Senedd election platform rules updated for 2026
From February 2026, Wales has tidied the rules that power the Welsh Elections Information Platform so it lines up with the Senedd’s newer voting law. This matters because what you read online should match what returning officers use in real life. The changes sit alongside the Senedd Cymru (Representation of the People) Order 2025 and arrive ahead of the May 2026 election, so timelines and terminology are consistent. Sources: legislation.gov.uk and the Democracy and Boundary Commission Cymru. (legislation.gov.uk)
You’ll see clearer labels for who is standing. The regulations now distinguish between an individual candidate and a party list candidate. That mirrors the reformed system for 2026: Wales has 16 larger constituencies, each electing six Members by closed party lists, and you have one vote. Parties submit ordered lists; independents can still stand as individuals. This is set out in the 2025 conduct order on legislation.gov.uk. (legislation.gov.uk)
The term election address is also tightened. Instead of pointing to older law, it now references article 67 of the 2025 Order-the rule that gives candidates and parties the right to send two freepost election communications. Aligning the platform with article 67 means the online election address you read follows the same ground rules as the postal version. (legislation.gov.uk)
The platform’s must‑publish list is refreshed to match the 2025 Order. In practice, you’ll find the notice of election, the statement of parties and persons nominated, the notice of poll with polling station locations, information that accompanies postal ballots, and the returning officer’s decisions on doubtful ballot papers. These map to rules 3, 17, 31, 32(2) and 62 of Schedule 5. (legislation.gov.uk)
One small but helpful tweak for local elections: candidate statements for principal councils no longer have to be in Times New Roman. The 180‑word limit and the do‑and‑don’t content rules still apply, but dropping a fixed font makes it easier to submit accessible statements. The old font line lived in regulation 11(1)(b) of the 2025 platform rules. (legislation.gov.uk)
For you as a voter, this means a single official site will pull together the key notices, candidate and party information, and polling place accessibility details. The Electoral Management Board (part of the Democracy and Boundary Commission Cymru) is building the platform with postcode search and plans to have it live by March 2026, in time for May’s Senedd poll. (dbcc.gov.wales)

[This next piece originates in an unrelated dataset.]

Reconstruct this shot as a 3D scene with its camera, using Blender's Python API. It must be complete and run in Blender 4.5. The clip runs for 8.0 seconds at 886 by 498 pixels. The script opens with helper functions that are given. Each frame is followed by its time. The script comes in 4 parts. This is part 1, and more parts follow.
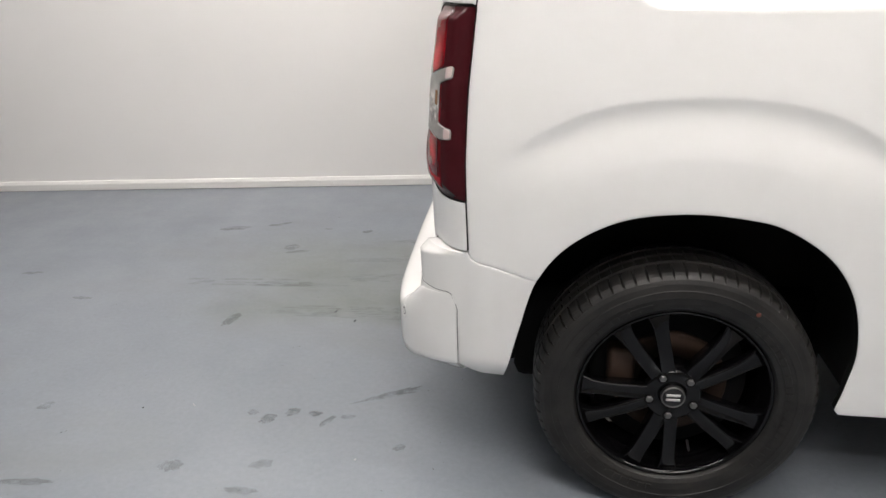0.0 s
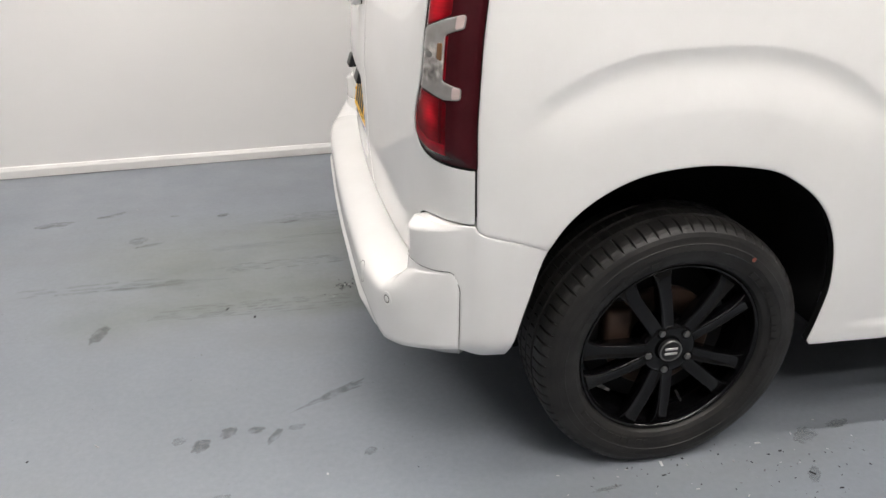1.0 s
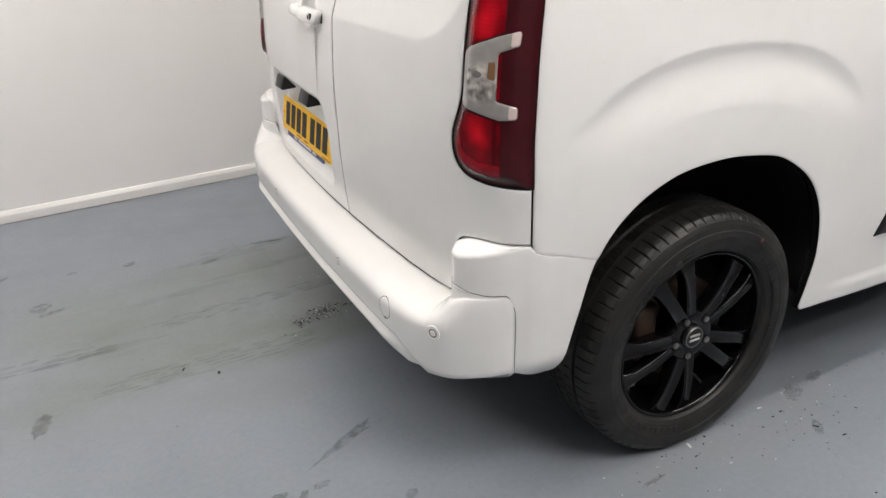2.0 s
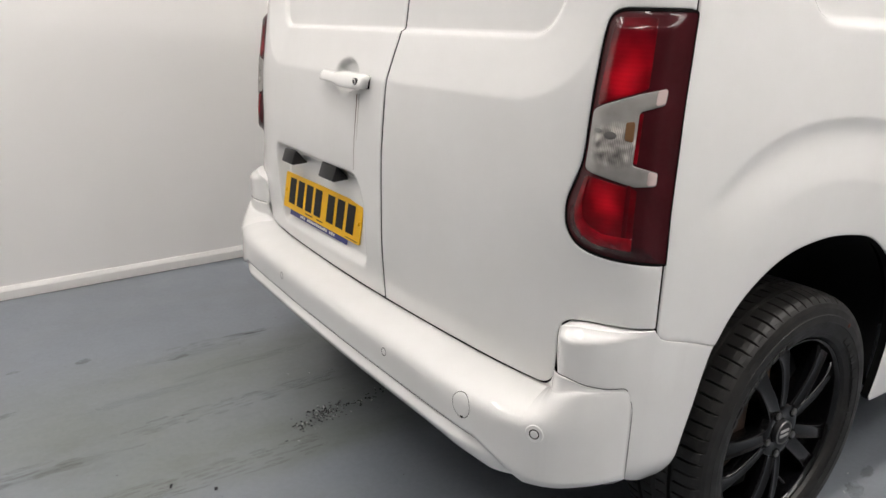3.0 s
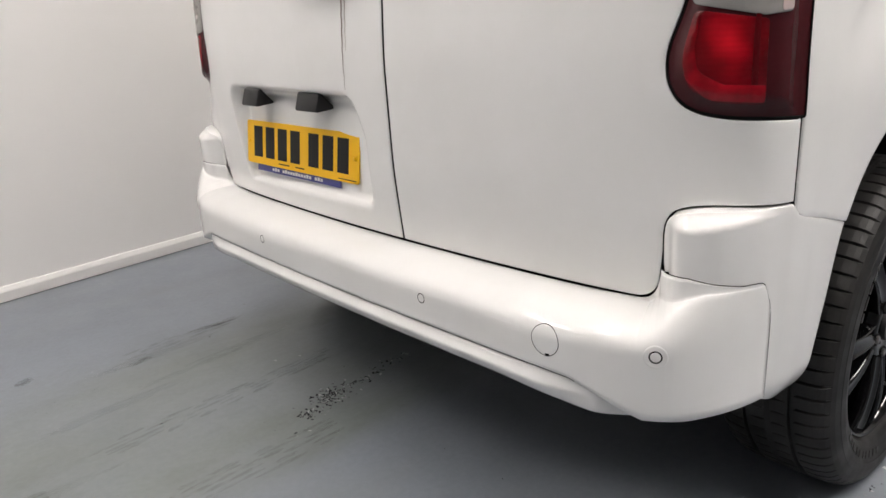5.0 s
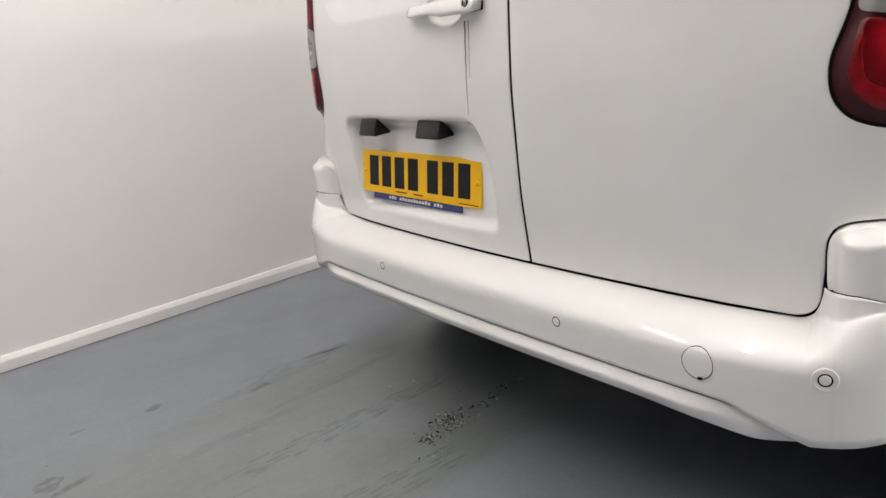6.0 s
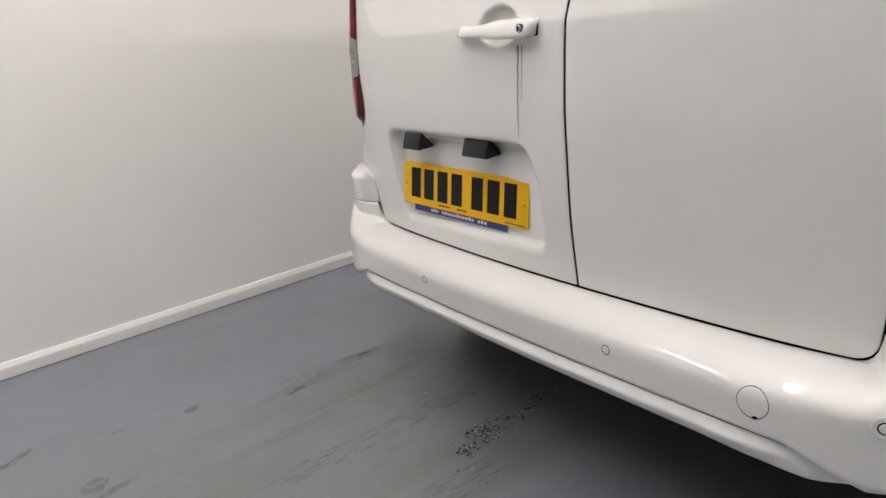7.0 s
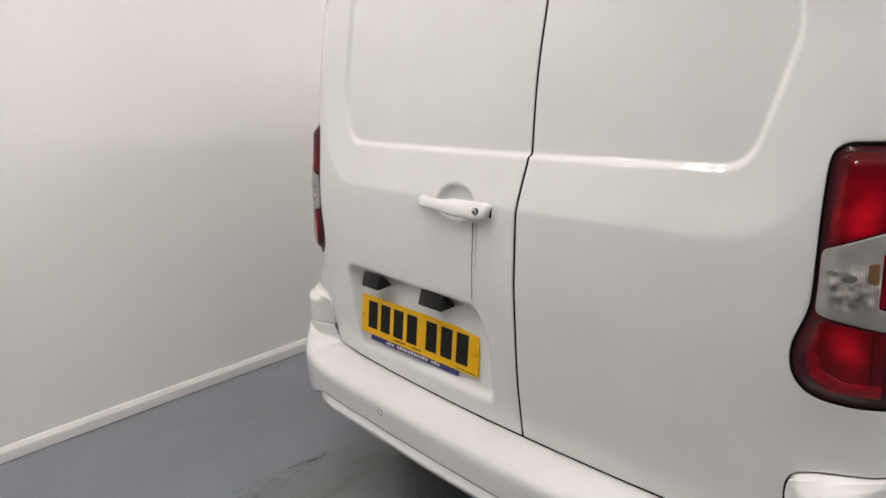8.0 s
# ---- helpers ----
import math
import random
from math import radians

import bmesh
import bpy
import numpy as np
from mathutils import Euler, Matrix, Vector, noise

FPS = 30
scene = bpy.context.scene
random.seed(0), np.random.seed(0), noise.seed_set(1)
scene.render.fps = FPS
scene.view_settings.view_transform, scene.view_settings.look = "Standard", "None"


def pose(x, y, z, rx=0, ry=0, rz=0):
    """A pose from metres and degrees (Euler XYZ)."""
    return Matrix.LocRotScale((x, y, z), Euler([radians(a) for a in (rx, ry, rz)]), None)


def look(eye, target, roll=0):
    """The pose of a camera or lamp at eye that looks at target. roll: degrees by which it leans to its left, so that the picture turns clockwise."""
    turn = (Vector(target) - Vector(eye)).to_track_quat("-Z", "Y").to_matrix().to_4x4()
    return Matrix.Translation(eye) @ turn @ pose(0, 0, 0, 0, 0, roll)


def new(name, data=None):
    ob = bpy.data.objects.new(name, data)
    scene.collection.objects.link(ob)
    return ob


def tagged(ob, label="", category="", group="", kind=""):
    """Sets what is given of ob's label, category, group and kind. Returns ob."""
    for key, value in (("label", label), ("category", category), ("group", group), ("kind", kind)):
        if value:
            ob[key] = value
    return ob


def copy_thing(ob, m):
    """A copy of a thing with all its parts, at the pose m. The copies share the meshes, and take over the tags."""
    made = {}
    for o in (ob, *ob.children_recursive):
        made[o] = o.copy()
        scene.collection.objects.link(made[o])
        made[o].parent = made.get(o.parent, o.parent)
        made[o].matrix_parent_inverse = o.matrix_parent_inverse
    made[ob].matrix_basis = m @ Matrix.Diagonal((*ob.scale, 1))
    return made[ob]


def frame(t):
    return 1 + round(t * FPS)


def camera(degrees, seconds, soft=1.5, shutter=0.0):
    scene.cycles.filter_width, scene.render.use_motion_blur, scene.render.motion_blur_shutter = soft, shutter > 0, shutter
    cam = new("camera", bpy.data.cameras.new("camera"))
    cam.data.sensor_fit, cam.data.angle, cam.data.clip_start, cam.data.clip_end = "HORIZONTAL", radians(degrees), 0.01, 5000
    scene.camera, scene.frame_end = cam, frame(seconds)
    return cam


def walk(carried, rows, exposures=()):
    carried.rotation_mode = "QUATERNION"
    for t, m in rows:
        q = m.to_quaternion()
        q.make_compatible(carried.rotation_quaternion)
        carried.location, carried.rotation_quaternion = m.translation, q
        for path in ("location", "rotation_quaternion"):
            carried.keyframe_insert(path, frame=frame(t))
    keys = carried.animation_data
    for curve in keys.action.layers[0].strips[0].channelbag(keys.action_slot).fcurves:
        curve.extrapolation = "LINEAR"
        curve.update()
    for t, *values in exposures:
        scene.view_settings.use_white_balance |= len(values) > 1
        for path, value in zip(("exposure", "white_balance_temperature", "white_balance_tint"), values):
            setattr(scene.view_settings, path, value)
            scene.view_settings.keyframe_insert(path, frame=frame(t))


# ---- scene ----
cam = camera(63.5, 8.0)
PATH = [
    (0, (-0.331, -2.346, 1.286), (-0.583, -0.511, 0.53), -1.7),
    (0.2, (-0.432, -2.303, 1.26), (-0.543, -0.456, 0.5), -0.3),
    (0.3, (-0.486, -2.283, 1.253), (-0.531, -0.44, 0.478), 0.3),
    (0.5, (-0.594, -2.228, 1.243), (-0.413, -0.414, 0.422), 1.5),
    (0.7, (-0.667, -2.197, 1.258), (-0.429, -0.398, 0.416), -0.3),
    (1, (-0.819, -2.153, 1.238), (-0.444, -0.38, 0.393), 0.5),
    (1.2, (-0.922, -2.119, 1.225), (-0.416, -0.389, 0.358), 0.6),
    (2.3, (-1.305, -1.855, 1.271), (-0.393, -0.272, 0.458), 0.7),
    (2.4, (-1.335, -1.831, 1.252), (-0.408, -0.232, 0.487), 1.7),
    (2.5, (-1.346, -1.793, 1.235), (-0.435, -0.145, 0.562), 0.6),
    (2.7, (-1.399, -1.697, 1.194), (-0.433, -0.038, 0.632), 3.0),
    (2.8, (-1.423, -1.658, 1.183), (-0.411, -0.023, 0.632), 3.7),
    (3, (-1.442, -1.592, 1.158), (-0.352, -0.024, 0.567), 1.8),
    (3.3, (-1.424, -1.5, 1.1), (-0.253, -0.002, 0.483), -0.0),
    (3.5, (-1.419, -1.449, 1.08), (-0.229, 0.018, 0.421), -1.1),
    (3.7, (-1.425, -1.421, 1.036), (-0.201, 0.016, 0.376), -0.1),
    (4, (-1.428, -1.366, 0.983), (-0.155, 0.037, 0.341), -1.2),
    (4.2, (-1.433, -1.339, 0.954), (-0.148, 0.057, 0.319), -1.6),
    (5.3, (-1.492, -1.237, 0.946), (-0.278, 0.233, 0.34), -5.3),
    (5.5, (-1.508, -1.226, 0.955), (-0.328, 0.279, 0.372), -6.2),
    (5.7, (-1.525, -1.214, 0.962), (-0.378, 0.322, 0.393), -6.9),
    (6, (-1.553, -1.189, 0.955), (-0.449, 0.388, 0.413), -6.8),
    (6.3, (-1.571, -1.176, 0.973), (-0.502, 0.42, 0.415), -7.5),
    (6.5, (-1.585, -1.164, 0.971), (-0.529, 0.44, 0.411), -7.2),
    (6.7, (-1.59, -1.16, 1.007), (-0.553, 0.45, 0.43), -7.5),
    (7, (-1.597, -1.144, 1.044), (-0.536, 0.447, 0.459), -6.1),
    (7.2, (-1.602, -1.146, 1.109), (-0.508, 0.42, 0.517), -5.5),
    (7.5, (-1.628, -1.164, 1.203), (-0.451, 0.352, 0.641), -3.5),
    (7.7, (-1.633, -1.175, 1.267), (-0.439, 0.333, 0.717), -3.3),
    (8, (-1.664, -1.192, 1.336), (-0.438, 0.311, 0.848), -3.4),
]
EXPOSURES = [(0.0, 0.27, 6500, 10), (1.0, 0.34, 6500, 10), (2.4, 0.18, 6500, 10), (3.0, 0.11, 6500, 10), (3.5, 0.22, 6500, 10.3), (4.0, 0.33, 6530, 11), (5.5, 0.19, 6540, 11.2), (6.5, 0.04, 6540, 11.2), (8.0, -0.14, 6540, 11)]
walk(cam, [(t, look(eye, target, roll)) for t, eye, target, roll in PATH], EXPOSURES)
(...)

If you’re studying elections, treat the platform as a primary source. Compare a party’s list for your constituency with the names in its online election address, and note how independents appear as individual candidates. Ask whether claims in addresses are specific and check them against party manifestos. Remember: in 2026 you cast one vote for a party list or for an individual.
If you’re a candidate or agent, the platform will publish your election address (Senedd) or candidate statement (local) if it’s on time and compliant. The operator must publish as soon as reasonably practicable and no later than the fourth day before polling day, and legal responsibility for the content sits with you-not the platform. Plan ahead for the submission window the operator will announce. (legislation.gov.uk)
Quick glossary as you browse: an individual candidate is someone standing on their own; a party list candidate is named on a party’s ordered list; a registered nominating officer is the party official who signs off that list. These labels are there to reduce confusion and help first‑time voters read the site with confidence.